In an interim order a week ago, market watchdog Securities and Exchange Board of India (SEBI) sought to bar 27 entities from the capital market for being connected to a case of front running. The regulator alleged front-running by the three dealers working at Reliance Securities Ltd and entities linked to them, on buy and sell orders by Tata Absolute Return Fund from the Tata Alternative Investment Fund.

What is it?

If insider trading is all about pocketing quick gains from punting on unpublished news flow on a company, front-running refers to the use of non-public information to buy or sell shares or enter into options or futures contracts in advance of a substantial order from a large institution or fund, hoping to make gains when the institution completes its trade and the information becomes public. It is an illegal practice.

In the above case, SEBI’s preliminary investigations have shown, as per the alerts generated by the internal surveillance system, that three dealers of the broking firm, found to be connected with other entities, seemed to have traded based on the impending orders of the Tata fund.

These entities have either followed a BBS (Buy-Buy-Sell) or SSB (Sell-Sell-Buy) pattern of executing the trades around the orders of the big client, SEBI has alleged.

Why is it important?

When dealers, brokers or other market participants take their own positions ahead of the buy/sell orders of a big institution because they have advance information of a coming order, this increases the cost of acquisition of shares or reduces the sale price for the concerned fund house or institution.

This affects the interests of common investors invested in the institution as it jacks up their buy price or reduces the sell price for a security in the fund’s portfolio. Regulators frown this practice because front-running disturbs market equilibrium and normal price discovery besides creating a false or misleading appearance of trading in the securities market.
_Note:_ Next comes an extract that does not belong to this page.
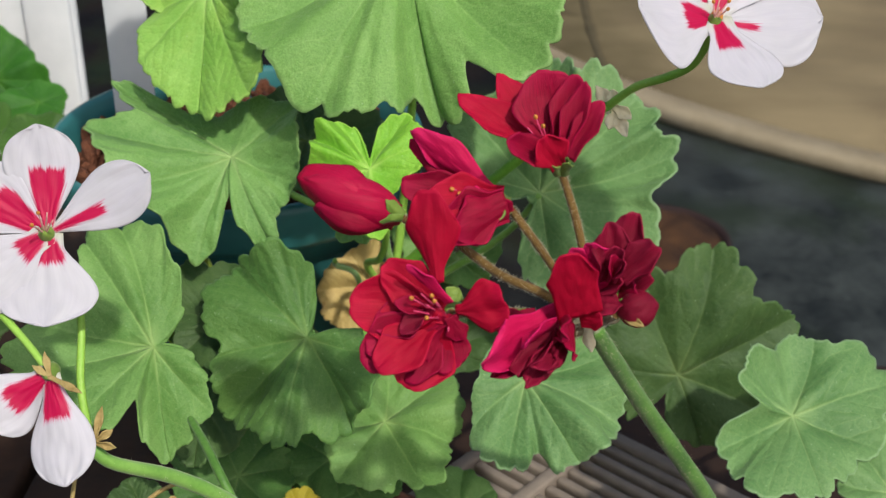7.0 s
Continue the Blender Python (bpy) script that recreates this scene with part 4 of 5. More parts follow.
stem(shrub, "dry_twig", ((-0.1454, 0.425, 0.2679), (-0.1454, 0.4225, 0.2678), (-0.1475, 0.42, 0.2656)), 0.0007, 0.0005, DRY_TAN, "thin dry twig", 0)
stem(shrub, "petiole", ((-0.2348, 0.6445, 0.2438), (-0.2524, 0.6623, 0.2069), (-0.2700, 0.6600, 0.1500)), 0.0012, 0.002, STEM_GREEN, "", 0)
stem(shrub, "petiole", ((-0.2052, 0.6246, 0.2403), (-0.2376, 0.6523, 0.2051), (-0.2700, 0.6600, 0.1500)), 0.0012, 0.002, STEM_GREEN, "", 0)
stem(shrub, "petiole", ((-0.2770, 0.6521, 0.2298), (-0.2735, 0.6661, 0.1999), (-0.2700, 0.6600, 0.1500)), 0.0012, 0.002, STEM_GREEN, "", 0)
stem(shrub, "petiole", ((-0.2980, 0.6517, 0.2743), (-0.2840, 0.6658, 0.2222), (-0.2700, 0.6600, 0.1500)), 0.0012, 0.002, STEM_GREEN, "", 0)
stem(shrub, "petiole", ((-0.2563, 0.6345, 0.2585), (-0.2631, 0.6572, 0.2143), (-0.2700, 0.6600, 0.1500)), 0.0012, 0.002, STEM_GREEN, "", 0)
stem(shrub, "petiole", ((-0.2496, 0.6015, 0.2408), (-0.2598, 0.6407, 0.2054), (-0.2700, 0.6600, 0.1500)), 0.0012, 0.002, STEM_GREEN, "", 0)
stem(shrub, "petiole", ((-0.2514, 0.5661, 0.2251), (-0.2607, 0.6231, 0.1975), (-0.2700, 0.6600, 0.1500)), 0.0012, 0.002, STEM_GREEN, "", 0)
stem(shrub, "petiole", ((-0.2217, 0.4960, 0.2123), (-0.2459, 0.5880, 0.1912), (-0.2700, 0.6600, 0.1500)), 0.0012, 0.002, STEM_GREEN, "", 0)
stem(shrub, "petiole", ((-0.2660, 0.5589, 0.2638), (-0.2680, 0.6195, 0.2169), (-0.2700, 0.6600, 0.1500)), 0.0012, 0.002, STEM_GREEN, "", 0)

# ---- crimson flower cluster ----
stem(red_plant, "stem", ((0.0544, 0.2851, 0.3342), (0.0704, 0.3078, 0.2972), (0.0943, 0.3307, 0.2493), (0.1150, 0.3700, 0.1900)), 0.0021, 0.0029, STEM_DARK, "thick hairy green flower stalk", 420)
flower_t = part("flower", blob_into(bmesh.new(), (0.0453, 0.2880, 0.3717), (-0.2, -0.15, 0.9), 0.007, 0.0028, 0.8), SEPAL_GREEN, red_plant, "open crimson double flower")
petal(flower_t, (0.0438, 0.2875, 0.3752), (0.0225, 0.2945, 0.3857), (0.35, -0.6, 0.7), 0.0095, PETAL_SCARLET, seed=1, cup=0.002, claw=0.5)
petal(flower_t, (0.0412, 0.2907, 0.3770), (0.0303, 0.3013, 0.3890), (0.4, -0.85, 0.3), 0.0082, PETAL_SCARLET, seed=2, cup=0.001, blunt=1.3, claw=0.5)
petal(flower_t, (0.0438, 0.2887, 0.3753), (0.0410, 0.2945, 0.3925), (0, -0.9, 0.4), 0.0165, PETAL_RED, seed=3, cup=0.003, claw=0.28)
petal(flower_t, (0.0449, 0.2872, 0.3767), (0.0475, 0.2923, 0.3921), (-0.3, -0.9, 0.3), 0.0085, PETAL_RED, seed=4, cup=0.002, claw=0.5)
petal(flower_t, (0.0455, 0.2849, 0.3765), (0.0496, 0.2889, 0.3919), (-0.4, -0.85, 0.2), 0.0062, PETAL_RED, seed=5, cup=0.002, claw=0.5)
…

In this case, SEBI has barred a total of 27 entities including the three dealers from the capital markets for violation of its PFUTP (Prohibition of Fraudulent and Unfair Trade Practices) norms till further direction.

All the entities have been directed not to dispose of any assets, whether immovable or movable except with the prior permission of SEBI. It will pass its final orders once its investigation is completed.

Why should I care?

If you’re a retail investor in a mutual fund, pension fund or market-linked plan, you need to take note that front-running can affect you too. In 2007, SEBI had identified certain instances of front-running by a former equity dealer of HDFC Asset Management Company (AMC). As per SEBI's adjudication orders dated November 2019 and July 2020, the total unlawful gains made by such front-running were ₹1.52 crore and ₹2.86 crore respectively. SEBI had proposed a penalty on the entities connected to the front-running episode and tightened the rules for dealers of mutual funds and other institutions, to plug information leaks on upcoming trades. Not only did HDFC AMC reach a consent settlement with the regulator, it also compensated affected unit-holders for the losses in their accounts due to front-running.

Such malpractices interfere with the fair and smooth functioning of the market. Eventually, investors lose the price advantage on these shares. If these front-running trades had not been been executed, then the HDFC AMC and the other investors could have obtained a better price.

The bottomline

It is not just the small guys who can be short-changed by market manipulation and insider information, big institutions can be tripped up too.